The economy did not crash until the second phase of the bear market started - and because the economy lasted that long, all people want now is for the economy to get back to the way it was before, which is not going to happen because we are now in the second phase of the bear market and just at the beginning of that (in the big picture) and the damage has been done, there is no way the economy can get back to the way it was before. 

So, basically, what has happened is that the law against recessions (a Keynesian concept) started being enforced at the right point in the Kondratieff cycle to make it possible for the non-depression part of the cycle to be continued, leaving the impression among Keynesians that recessions (and the Kondratieff cycle) had been overcome, i.e. eliminated. 

The problem is that any time a system is knocked out of balance - which is what happened when the Keynesians decided to try to overcome the depression part of the current Kondratieff wave (not that the Keynesians ever really believed in Kondratieff waves in the first place, they didn't, and don't - they are just trying to eliminate recessions and depressions at a general level) - something has to give, and what gave in this case is that the stock market just kept going higher and higher at a faster and faster rate until it could go no higher and faster anymore, i.e., it went into an exponential. 

That is, effectively, a replication of what happened during the Mississippi and South Sea bubbles of the 1720's - when the stock markets also went exponential, and on a far larger scale than the American stock market did in the late 1920's (with a Supercycle degree bear market following from 1929-1933). 

So that takes the Elliott wave prediction into account, too - the Elliott Wave Principle has been saying that we are due for a Grand Supercycle bear market and the combination of the Kondratieff wave and the enforcement of the law against recessions for as long as it was done (i.e., since 1987) effectively resulted in a situation where we have a stock market bubble that is as large as the Mississippi and South Sea bubbles of the 1720's, thus making us perfectly ripe for a Grand Supercycle bear market now (in the big picture). 

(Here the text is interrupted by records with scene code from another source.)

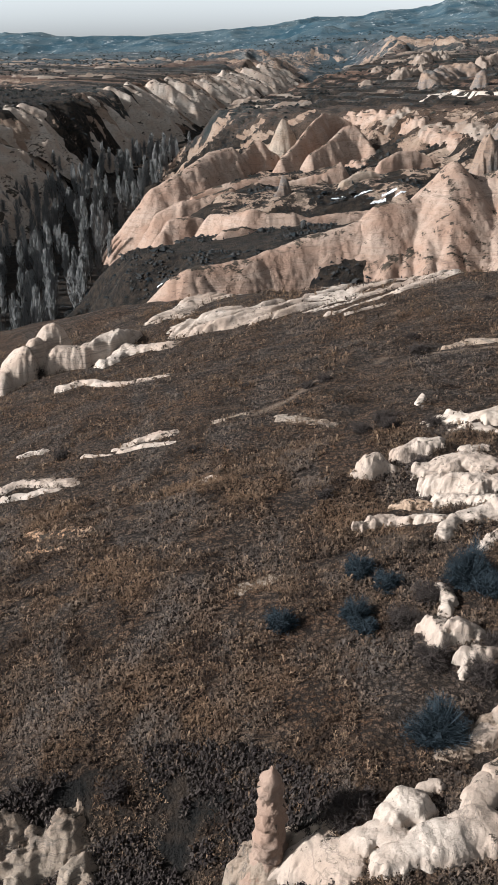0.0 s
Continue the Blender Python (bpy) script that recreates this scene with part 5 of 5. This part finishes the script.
def build_ravine_scrub():
    rng = np.random.default_rng(11)
    x, y = strewn(rng, 60000, 130, 640, -20, 32, 0.9)
    z, t, s = relief(x, y)
    keep = (s > 0.45) & (t < 0.5) & (fbm(x / 12, y / 12, 3, 92) > -0.05)
    x, y = x[keep], y[keep]
    co, tri = tufts(x, y, rng.uniform(0.25, 0.7, len(x)) * np.where(rng.random(len(x)) < 0.08, 2.2, 1.0), rng, 4, 1.0)
    return tagged(new("ravine_scrub", raw_mesh("ravine_scrub", co, tri, M_THICKET, True)), "dense dark scrub in the ravines", "scrub", kind="stuff")


build_ravine_scrub()


def stalk(co, tri, a, b, ra, rb, sides=3):
    """A tapered twig from a to b."""
    a, b = Vector(a), Vector(b)
    w = (b - a).normalized()
    u = w.orthogonal().normalized()
    v = w.cross(u)
    base = len(co)
    for p, r in ((a, ra), (b, rb)):
        for k in range(sides):
            g = 6.283 * k / sides
            co.append(tuple(p + (u * math.cos(g) + v * math.sin(g)) * r))
    for k in range(sides):
        m = (k + 1) % sides
        tri.append((base + k, base + m, base + sides + m))
        tri.append((base + k, base + sides + m, base + sides + k))


def poplar_meshes(rng, tall):
    co, tri = [], []
    stalk(co, tri, (0, 0, -0.5), (rng.uniform(-0.2, 0.2), rng.uniform(-0.2, 0.2), tall * 0.96), 0.16, 0.03, 5)
    trunk = raw_mesh("trunk", co, tri, M_BARK)
    co, tri = [], []
    for k in range(95):
        h = tall * rng.uniform(0.10, 0.92)
        g = rng.uniform(0, 6.283)
        wide = tall * 0.085 * math.sin(math.pi * min(1, 0.15 + h / tall * 0.85)) * rng.uniform(0.5, 1.3)
        ln = tall * rng.uniform(0.10, 0.22)
        p0 = (0, 0, h)
        p1 = (math.cos(g) * wide, math.sin(g) * wide, min(h + ln * 0.6, tall))
        p2 = (math.cos(g) * wide * 1.15, math.sin(g) * wide * 1.15, min(h + ln * 1.3, tall * 1.02))
        stalk(co, tri, p0, p1, 0.08, 0.075)
        stalk(co, tri, p1, p2, 0.085, 0.025)
        for _ in range(2):
            f = rng.uniform(0.2, 1)
            q = [p0[i] + (p1[i] - p0[i]) * f for i in range(3)]
            stalk(co, tri, q, (q[0] + rng.uniform(-0.4, 0.4), q[1] + rng.uniform(-0.4, 0.4), q[2] + rng.uniform(0.6, 1.6)), 0.04, 0.015)
    return trunk, raw_mesh("crown", co, tri, M_POPLAR)


def child(name, me, parent, label=""):
    ob = new(name, me)
    ob.parent = parent
    if label:
        ob["label"] = label
    return ob


def build_poplars():
    rng = random.Random(21)
    kinds = []
    for tall in (11.0, 13.0, 14.5, 12.0):
        trunk, crown = poplar_meshes(rng, tall)
        top = tagged(new("poplar_tree"), "bare grey poplar tree on the valley floor", "tree", "poplars in the valley")
        child("trunk", trunk, top)
        child("crown", crown, top, "bare upright grey twigs")
        kinds.append(top)
    spots = []
    while len(spots) < 299:
        y = 205 + 330 * rng.random() ** 1.1
        cx = float(np.interp(y, [p[1] for p in VALLEY], [p[0] for p in VALLEY]))
        x = cx + rng.uniform(-24, 30)
        spots.append((x, y))
    z = height(np.array([s[0] for s in spots]), np.array([s[1] for s in spots]))
    for k, ((x, y), h) in enumerate(zip(spots, z)):
        if h > -30:
            continue
        m = pose(x, y, float(h), 0, 0, rng.uniform(0, 360))
        if kinds[k % 4].location.length < 0.01:
            kinds[k % 4].matrix_basis = m
        else:
            copy_thing(kinds[k % 4], m @ Matrix.Scale(1.0, 4))


build_poplars()


def bush_mesh(rng, wide, tall, twigs=420):
    co, tri = [], []
    for _ in range(twigs):
        g, e = rng.uniform(0, 6.283), math.asin(rng.uniform(0.0, 1))
        bulge = 1 + 0.22 * math.sin(3 * g + wide * 7) + 0.12 * math.sin(5 * g + tall * 9)
        ln = rng.uniform(0.55, 1.08) * bulge
        d = Vector((math.cos(g) * math.cos(e) * wide, math.sin(g) * math.cos(e) * wide, math.sin(e) * tall)) * ln
        s = d * rng.uniform(0.15, 0.4)
        stalk(co, tri, tuple(s), tuple(d), 0.016, 0.008)
        for _ in range(4):
            q = s + (d - s) * rng.uniform(0.2, 1)
            j = Vector((rng.uniform(-1, 1), rng.uniform(-1, 1), rng.uniform(-0.4, 1))) * 0.28 * wide
            stalk(co, tri, tuple(q), tuple(q + j), 0.013, 0.006)
    return raw_mesh("branches", co, tri, M_BUSH)


def core_mesh(rng, wide, tall, mat):
    bm = bmesh.new()
    bmesh.ops.create_icosphere(bm, subdivisions=3, radius=1.0)
    for v in bm.verts:
        k = rng.uniform(0.35, 0.72)
        v.co = Vector((v.co.x * wide * k, v.co.y * wide * k, max(v.co.z, -0.1) * tall * k))
    me = bpy.data.meshes.new("core")
    bm.to_mesh(me)
    bm.free()
    me.materials.append(mat)
    return me

# bushes: x, y, half width, height
BUSHES = [(8.46, 29.69, 1.45, 1.9), (6.47, 43.10, 1, 1.1), (7.81, 41.60, 1, 1), (5.82, 39.20, 0.95, 1.2), (6.23, 37.90, 0.8, 0.8), (1.73, 39.32, 0.95, 1), (12.23, 40.43, 1.55, 2.3), (13.03, 39.20, 1, 1.2), (22.00, 35.17, 1, 1)]
BRUSH = [(17.26, 85.31, 1.1, 1.1), (17.53, 90.41, 0.8, 0.7), (7.42, 80.70, 0.8, 0.7), (5.74, 80.19, 0.8, 0.6), (11.38, 67.87, 1.1, 0.9), (9.26, 65.96, 1, 0.8), (15.03, 64.87, 1, 0.8), (3.98, 26.40, 1.1, 1.2), (4.70, 26.58, 0.9, 0.9), (-28.25, 110.59, 1.6, 1.8), (5.39, 55.07, 0.7, 0.7), (-4.95, 68.61, 0.6, 0.6), (8.37, 37.89, 1.2, 0.9), (9.86, 39.60, 1.1, 0.9), (9.16, 34.28, 1, 0.8), (11.19, 32.45, 1, 1), (-0.34, 84.11, 0.6, 0.5), (-17.94, 76.00, 1, 0.8), (-6.51, 30.76, 0.9, 0.6), (40.25, 67.01, 1.8, 1.5), (42.10, 65.62, 1.6, 1.4), (43.28, 64.14, 1.8, 1.5), (17.56, 86.57, 1, 0.9), (38.75, 57.32, 1.6, 1.1), (40.28, 56.89, 1.4, 1.1), (36.67, 49.80, 1.2, 0.9), (11.48, 65.86, 1, 0.8), (12.14, 34.72, 0.8, 0.8), (28.44, 102.00, 0.8, 0.8), (26.03, 48.77, 0.7, 0.6), (18.28, 41.21, 0.7, 0.5), (50.45, 78.79, 1, 0.8), (52.31, 78.63, 1.2, 0.9), (12.67, 57.82, 0.7, 0.6), (18.01, 47.70, 0.8, 0.7), (20.89, 44.67, 0.9, 0.6)]
TREES = [(8.43, 73.52, 1.9), (7.69, 74.40, 1.5), (16.46, 72.91, 1.7), (23.37, 73.03, 1.6), (29.24, 76.48, 1.3), (16.17, 69.82, 1.5)]
SNOW = [(36.94, 69.65, 0.8), (50.43, 76.34, 0.4), (51.52, 185.86, 1.5), (45.12, 184.93, 1.2), (38.07, 181.10, 1), (27.20, 274.57, 2), (34.04, 275.51, 2.5), (38.33, 269.20, 2), (41.78, 270.88, 2), (44.77, 269.11, 1.5), (-20.00, 202.88, 1.2), (-10.12, 270.46, 1)]
PILLAR = (0.57, 25.91, 6.40)
BOULDER = (18.10, 38.26)

def ground_at(x, y):
    return float(height(np.array([x]), np.array([y]))[0])


def bush(x, y, wide, tall, rng, dark=True):
    top = new("thorn_bush" if dark else "brush")
    top.location = (x, y, ground_at(x, y) - 0.05)
    n = int(560 * min(1.6, max(0.5, wide)))
    me = bush_mesh(rng, wide, tall, n if dark else int(n * 0.7))
    if not dark:
        me.materials.clear()
        me.materials.append(M_BRUSH)
    child("crown", me, top)
    child("core", core_mesh(rng, wide, tall, M_BUSH if dark else M_BRUSH), top, "dense dark heart of the bush" if dark else "")
    return tagged(top, "rounded blue-black thorn bush on the dry slope" if dark else "low bare brown brush in the dry grass", "bush", "thorn bushes on the slope" if dark else "bare brush in the meadow")


def bare_tree(x, y, tall, rng):
    top = new("bare_tree")
    top.location = (x, y, ground_at(x, y) - 0.05)
    co, tri = [], []
    fork = Vector((rng.uniform(-0.1, 0.1), rng.uniform(-0.1, 0.1), tall * 0.3))
    stalk(co, tri, (0, 0, 0), tuple(fork), 0.09, 0.06, 6)
    child("trunk", raw_mesh("trunk", co, tri, M_BARK), top)
    co, tri = [], []

    def grow(p, d, ln, r, depth):
        q = p + d * ln
        stalk(co, tri, tuple(p), tuple(q), r, r * 0.6, 4)
        if depth == 0:
            return
        for _ in range(3):
            e = (d + Vector((rng.uniform(-1, 1), rng.uniform(-1, 1), rng.uniform(-0.2, 0.6))) * 0.75).normalized()
            grow(q, e, ln * rng.uniform(0.6, 0.85), r * 0.6, depth - 1)

    for k in range(4):
        g = 1.57 * k + rng.uniform(-0.5, 0.5)
        grow(fork, Vector((math.cos(g) * 0.7, math.sin(g) * 0.7, 0.8)).normalized(), tall * 0.25, 0.06, 3)
    child("crown", raw_mesh("crown", co, tri, M_BARK), top, "bare dark crooked branches")
    return tagged(top, "small leafless tree with crooked dark branches", "tree", "small bare trees in the meadow")


plant_rng = random.Random(77)
for b in BUSHES:
    bush(*b, plant_rng)
for b in BRUSH:
    bush(*b, plant_rng, False)
for b in TREES:
    bare_tree(*b, plant_rng)
for x, y, r in SNOW:
    rock("snow_patch", "thin strip of old snow in a shaded hollow", "snow", [[(x - r, y - 0.1 * r, 0.12 * r, 0.08), (x + r, y + 0.1 * r, 0.2 * r, 0.10)]],
         M_SNOW, "patches of old snow", size=0.1, power=(3, 0.8), rough=1.1, lump=0.02, sink=0.15, pockets=0.12)


def build_hollow_brush():
    rng = np.random.default_rng(15)
    x, y = rng.uniform(-20, 6, 26000), rng.uniform(16, 34, 26000)
    s = relief(x, y)[2]
    keep = (s > 0.35) & (fbm(x / 2, y / 2, 3, 93) > -0.1)
    x, y = x[keep], y[keep]
    co, tri = sprays(x, y, rng.uniform(0.10, 0.26, len(x)), rng, 5, 1.5)
    return tagged(new("bramble", raw_mesh("bramble", co, tri, M_BRUSH)), "tangled dark brambles filling the hollow", "brush", kind="stuff")


build_hollow_brush()


def stone_pillar(x, y, tall, rng):
    """A slender tuff column: stacked rings that bulge, lean and end in a ragged cap."""
    rings, sides = 46, 26
    co, tri = [], []
    for i in range(rings):
        f = i / (rings - 1)
        r = 0.82 - 0.40 * f + 0.45 * max(0, 0.16 - f) / 0.16 + 0.06 * math.sin(f * 47 + 3 * f * f) + 0.04 * math.sin(f * 93 + 1)
        r = r * (1.12 if 0.80 < f < 0.92 else 1.0) * (1 - 0.85 * max(0, (f - 0.86) / 0.14) ** 1.3)
        for k in range(sides):
            g = 6.2832 * k / sides
            p = Vector((math.cos(g) * 1.3, math.sin(g) * 1.3, f * 6))
            d = 1 + 0.22 * noise.noise(p * 1.1) + 0.20 * noise.noise(p * 2.7) + 0.12 * noise.noise(p * 6)
            co.append((math.cos(g) * r * d + 0.42 * f + 0.08 * math.sin(f * 5), math.sin(g) * r * d, f * tall - 0.4 + 0.12 * noise.noise(p * 2)))
    for i in range(rings - 1):
        for k in range(sides):
            a, b = i * sides + k, i * sides + (k + 1) % sides
            tri += [(a, b, b + sides), (a, b + sides, a + sides)]
    co.append((0.45, 0, tall - 0.35))
    top = (rings - 1) * sides
    tri += [(top + k, top + (k + 1) % sides, len(co) - 1) for k in range(sides)]
    ob = new("stone_pillar", raw_mesh("stone_pillar", co, tri, M_PINK, True))
    ob.location = (x, y, ground_at(x, y))
    return tagged(ob, "slender pale tuff pillar with a ragged layered cap", "stone pillar")


stone_pillar(*PILLAR, plant_rng)


def split_boulder(x, y, turn):
    """A wedge-shaped boulder with flat broken faces."""
    corners = [(-2.4, 0.0, -0.4), (-2.0, 1.3, -0.4), (-1.0, -2.4, -0.4), (-1.15, -1.9, 0.35), (-1.5, 0.2, 1.1), (-0.7, 0.3, 2.6),
               (0.0, 0.5, 2.75), (0.6, 0.9, 2.5), (1.9, 1.1, 0.9), (1.6, 0.3, -0.4), (1.9, 1.9, -0.4)]
    bm = bmesh.new()
    for c in corners:
        bm.verts.new(c)
    hull = bmesh.ops.convex_hull(bm, input=list(bm.verts))
    bmesh.ops.delete(bm, geom=[g for g in hull["geom_interior"] if isinstance(g, bmesh.types.BMVert)], context="VERTS")
    bmesh.ops.triangulate(bm, faces=list(bm.faces))
    bmesh.ops.subdivide_edges(bm, edges=list(bm.edges), cuts=11, use_grid_fill=True)
    bm.normal_update()
    for v in bm.verts:
        p = v.co * 1.0
        v.co += v.normal * (0.16 * noise.noise(p * 0.9) + 0.10 * noise.noise(p * 2.3) + 0.05 * noise.noise(p * 5.5)) - Vector((0, 0, 0.05 * abs(noise.noise(p * 1.6))))
    me = bpy.data.meshes.new("boulder")
    bm.to_mesh(me)
    bm.free()
    me.materials.append(M_BLUE)
    ob = new("boulder", me)
    ob.matrix_basis = pose(x, y, ground_at(x, y), 0, 0, turn) @ Matrix.Scale(1.15, 4)
    return tagged(ob, "sharp-edged dark boulder with a pale sunlit flank", "boulder")


split_boulder(*BOULDER, 4)
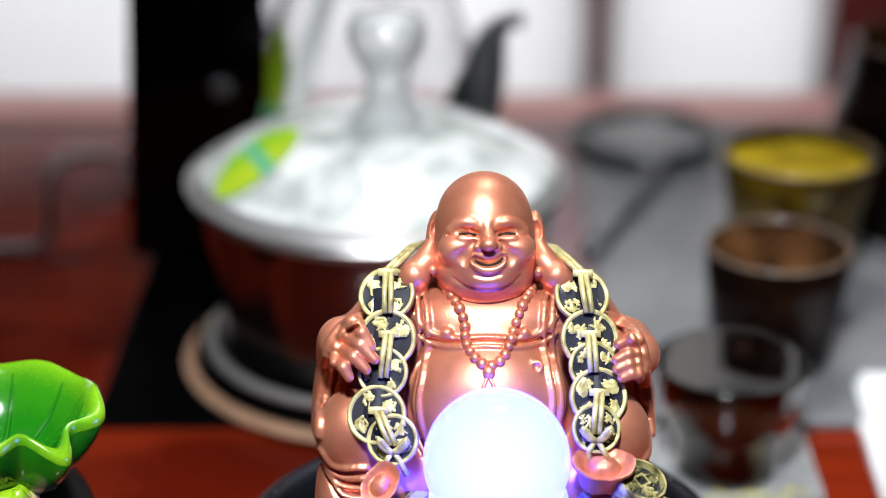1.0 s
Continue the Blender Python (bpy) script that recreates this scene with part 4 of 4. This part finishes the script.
# folded white tissue lying at the edge of the tray
s = Shape()
for layer in range(3):
    z = 0.0005 + 0.0034 * layer
    m = Matrix.Translation((0.163 + 0.001 * layer, 0.140 + 0.002 * layer, z)) @ Matrix.Rotation(radians(-3 - layer), 4, "Z")
    n = 16
    grid = []
    for zz in (0.0, 0.0030):
        for i in range(n + 1):
            for j in range(n + 1):
                x, y = 0.12 * i / n, 0.093 * j / n
                bumpy = 0.0022 * noise.noise(Vector((x * 40, y * 40, layer * 5.0))) + 0.0012
                grid.append(m @ Vector((x, y, zz + (bumpy if zz else 0))))
    faces, h = [], (n + 1) ** 2
    for i in range(n):
        for j in range(n):
            k = i * (n + 1) + j
            faces += [(k, k + 1, k + n + 2, k + n + 1), (h + k, h + k + n + 1, h + k + n + 2, h + k + 1)]
        k = i * (n + 1)
        faces += [(k, k + n + 1, h + k + n + 1, h + k), (k + n, h + k + n, h + k + 2 * n + 1, k + 2 * n + 1), (i, h + i, h + i + 1, i + 1),
                  (n * (n + 1) + i, n * (n + 1) + i + 1, h + n * (n + 1) + i + 1, h + n * (n + 1) + i)]
    s.add(grid, faces)
tagged(part("tissue", s, CLOTH, at=(0.2, 0.18, 0.0005), smooth=60), "folded white tissue lying on the red table", "tissue")

# tea strainer on the tray
strainer = thing("tea_strainer", (0.107, 0.547, 0.0062), "dark metal tea strainer with a long handle on the tray", "strainer")
s = Shape()
ring = [(0.107 + 0.040 * math.cos(a), 0.540 + 0.040 * math.sin(a), 0.0160) for a in np.linspace(0, math.tau, 49)]
s.tube(ring, 0.0042, 10)
part("rim", s, IRON, strainer, at=(0.107, 0.547, 0.016), smooth=180)
s = Shape()
s.lathe([(0.039, 0.0145), (0.033, 0.0105), (0.022, 0.0075), (0.001, 0.0066)], 48, Matrix.Translation((0.107, 0.540, 0)))
part("gauze", s, MAT, strainer, at=(0.107, 0.547, 0.0066), smooth=180)
s = Shape()
s.tube([(0.117, 0.503, 0.0160), (0.092, 0.440, 0.0135), (0.062, 0.372, 0.0115)], [0.0042, 0.0048, 0.0055], 12)
part("handle", s, IRON, strainer, at=(0.08, 0.45, 0.0135), smooth=180)

# power cord standing off the table edge
s = Shape()
s.tube(smooth_line([(-0.190, 0.520, 0.004), (-0.205, 0.470, 0.030), (-0.214, 0.415, 0.042), (-0.217, 0.405, 0.020), (-0.222, 0.400, 0.005), (-0.245, 0.396, 0.0045), (-0.30, 0.39, 0.0045), (-0.40, 0.42, 0.0045)], 8),
       0.0026, 12)
tagged(part("power_cord", s, IRON, at=(-0.25, 0.4, 0.0), smooth=180), "dark grey power cord looping over the red table", "cord")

In other words, the combination of the Kondratieff wave and the law against recessions (enforced when it started to be enforced) has resulted in a situation where the Elliott wave prediction of a Grand Supercycle bear market can come true, in its fullest sense. 

So why was the law against recessions effectively unenforceable in 2000 already, when it nominally expired?  (The economy did keep going for several years afterward.)  The reason is simple - the stock market went exponential in the late 1990's/early 2000 and there is no possibility that a new bull market can come directly out of a stock market exponential.  So by definition, the rise coming out of the stock market exponential had to be a bear market bounce - and it had all the characteristics of one along the way and it was definitively proven to be one in the end when the market went well below the early-2000's lows (a market going well below the preceding lows after the bounce is over with is the final hallmark of a bear market bounce, it is the final defining characteristic that proves that the up-move was a bear market bounce).  As it happens, the bear market bounce coming out of the exponential was probably one of the largest ever in history, if not even the largest ever in history, due to the continued enforcement of the law against recessions (and was therefore going to be misinterpreted as a new bull market by the maximum number of people), but it was a bear market bounce nonetheless. 

Because it was a bear market bounce, it was virtually inevitable that the authorities were not going to be able to keep the economy going after it was over - and that is why the law against recessions was, effectively, not enforceable after the year 2000 anymore, simply because the authorities did not have to enforce it during the bear market bounce, but they weren't going to be able to enforce it again once the bear market bounce was over with (just that most people did not realize that anywhere along the way because the amount of time from the early 2000's until the economy actually crashed in 2008 was so long - it was too long for most people to be able to keep track of the situation). 

So most people were utterly stunned and shocked when the economy crashed along with the market this last time around - because due to Keynesian misinterpretations and the enforcement of the law against recessions (which is a Keynesian concept), they were, in the meantime (because the economy had held up for so long), utterly unprepared to have the economy go down in a big way.  They simply did not want to believe it, and so they didn't - until it was too late. 

So how does Austrian economics come into the picture?  Simple - Austrian economics holds that the economy has to be viewed as a system and that there is a reason for recessions.  In fact, Austrian economics holds that the recessions should be allowed to run their course naturally and everyone will be better off for it in the long run.  And Austrian economics even predicts under what circumstances recessions (and depressions) will happen - so Austrian economics is compatible with the Kondratieff wave.  Austrian economics does not hold that recessions and depressions should be fought, as Keynesianism does, it holds that they are there for a reason and serve a purpose and that that purpose should be allowed to run its course. 

That purpose is to reduce (in the case of recessions) and clean out (in the case of depressions) imbalances in the economy that have built up during the good times - an economy can't remain healthy in the long run unless those imbalances are wrung out of the system from time to time (i.e., sooner or later) along the way. 

What the Keynesians have tried to do in recent decades is to prevent that cleansing process from happening - because it is, in fact, not pleasant while it is happening - and so we have, in the meantime, a massive amount and set of imbalances present in the economy, so bad that it will take a massive downturn to clean them out again, and that is exactly what we are going to get because the imbalances are so massive in the meantime that there is no way the economy can continue to hold up under them.  And that is why we are only part-way through the current downturn, there is much more to come and the second part of it is going to be far worse than what has happened so far, both because there is so much in the way of imbalances to still clean out and because (in part due to the fact that so many people have gotten so used to good times for so long) people are utterly unprepared for a really big downturn to happen, so they are going to react in ways that are not helpful, at all, to the situation, thus making the situation worse. 

The purpose of this website is, in part, to try to counteract that to some extent by offering better alternatives with regard to what is going on and a more positive perspective on how to deal with the situation.